Well that didn’t last long. Something eventually clicked and I asked myself what the heck I was doing. Why was I putting myself through workouts I hated? What did I love doing? So I started running again and discovered I was kind of good at it. Sure, I had some bumps along the way – minor injuries, small periods of down time/loss of motivation, doubt in my direction and abilities, etc. But I finally enjoyed something and found purpose in my workouts. I train to get better, faster, and more confident. I want to get to Boston and I will bust my ass until it happens. I train hard. I run. I cross train when I feel like it. I take rest days. I eat whatever I want (within reason…usually). I’m happy.
My goals are now related to ability and performance versus aesthetics.

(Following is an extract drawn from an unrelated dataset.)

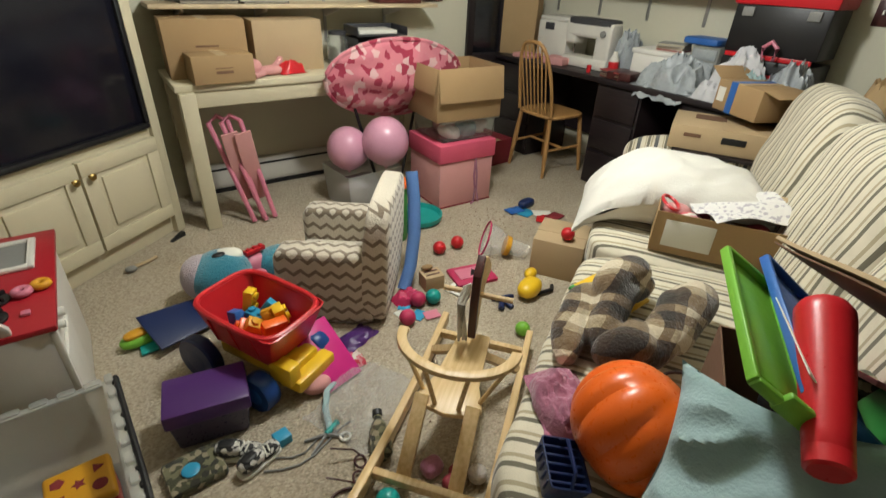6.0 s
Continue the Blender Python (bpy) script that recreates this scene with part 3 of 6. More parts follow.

I want to remember all the times I crossed finish lines, not the times I fit into size 00 jeans. I want to remember being paced by friends during a marathon, not doing everything in my power to try and be skinnier than all my friends. I want to remember how hard I worked to get to Boston, not how hard I worked to deplete myself. And I want to remember eating delicious meals, not forcing tasteless and calorie-less food down my throat just to have abs. I may not be the skinniest or the most shredded anymore, but I am sure as hell that I am happier than ever before.
And I’m not hating on people who find joy in doing the things I don’t like doing or eating things I don’t like eating. Everyone has their passions and works towards goals that are important to them. I respect and admire those who have discipline in areas that I do not. I’m just saying that for me, my reasons for exercising no longer have to do with what it makes me look like. That has taken a backseat and I have chosen to focus my energy on the way exercising makes me feel and how every run, every workout takes me one step closer to my goal.
Not THAT was a wordy post. Like always, thanks for reading my rambles. I think it’s important to share stuff like this sometimes. Maybe I’m wrong. Who knows!! Either way, have a great Monday!!!